On Crowdsourcing Task Design for Discourse Relation Annotation
Frances Yung, Vera Demberg
TL;DR
This work addresses the challenge of interpreting implicit discourse relations by treating annotation disagreement as informative and comparing two crowdsourcing designs for connective insertion: free-choice versus forced-choice. By re-annotating the DiscoGeM 1.0 English subset under a forced-choice protocol and evaluating against the original free-choice annotations, the authors quantify how task design shapes agreement and label variety using metrics such as Jensen-Shannon divergence, entropy, and the Wawa aggregation method. The findings show that free-choice yields higher inter-annotator agreement on a smaller set of common senses, while forced-choice expands the range of interpretations, including rarer senses, highlighting method bias and its interaction with individual processing abilities. The study contributes a large, re-annotated resource and offers guidance for selecting annotation designs aligned with goals like consensus versus diversity, with implications for cross-lingual annotation and IDR model training.

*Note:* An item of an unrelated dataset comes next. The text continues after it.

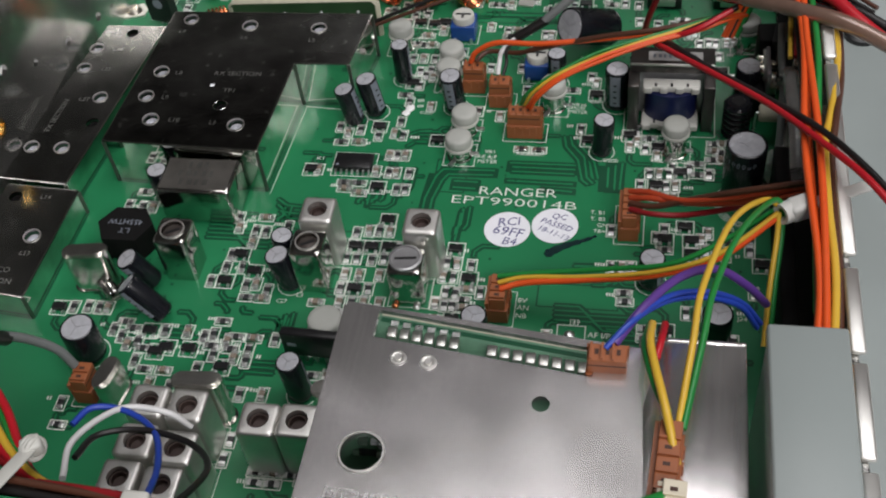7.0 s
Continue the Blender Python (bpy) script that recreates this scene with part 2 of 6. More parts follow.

The dataset is freely downloadable, enabling further exploration of perspectivism in annotation and its impact on discourse relation recognition models.
Abstract
Interpreting implicit discourse relations involves complex reasoning, requiring the integration of semantic cues with background knowledge, as overt connectives like because or then are absent. These relations often allow multiple interpretations, best represented as distributions. In this study, we compare two established methods that crowdsource English implicit discourse relation annotation by connective insertion: a free-choice approach, which allows annotators to select any suitable connective, and a forced-choice approach, which asks them to select among a set of predefined options. Specifically, we re-annotate the whole DiscoGeM 1.0 corpus -- initially annotated with the free-choice method -- using the forced-choice approach. The free-choice approach allows for flexible and intuitive insertion of various connectives, which are context-dependent. Comparison among over 130,000 annotations, however, shows that the free-choice strategy produces less diverse annotations, often converging on common labels. Analysis of the results reveals the interplay between task design and the annotators' abilities to interpret and produce discourse relations.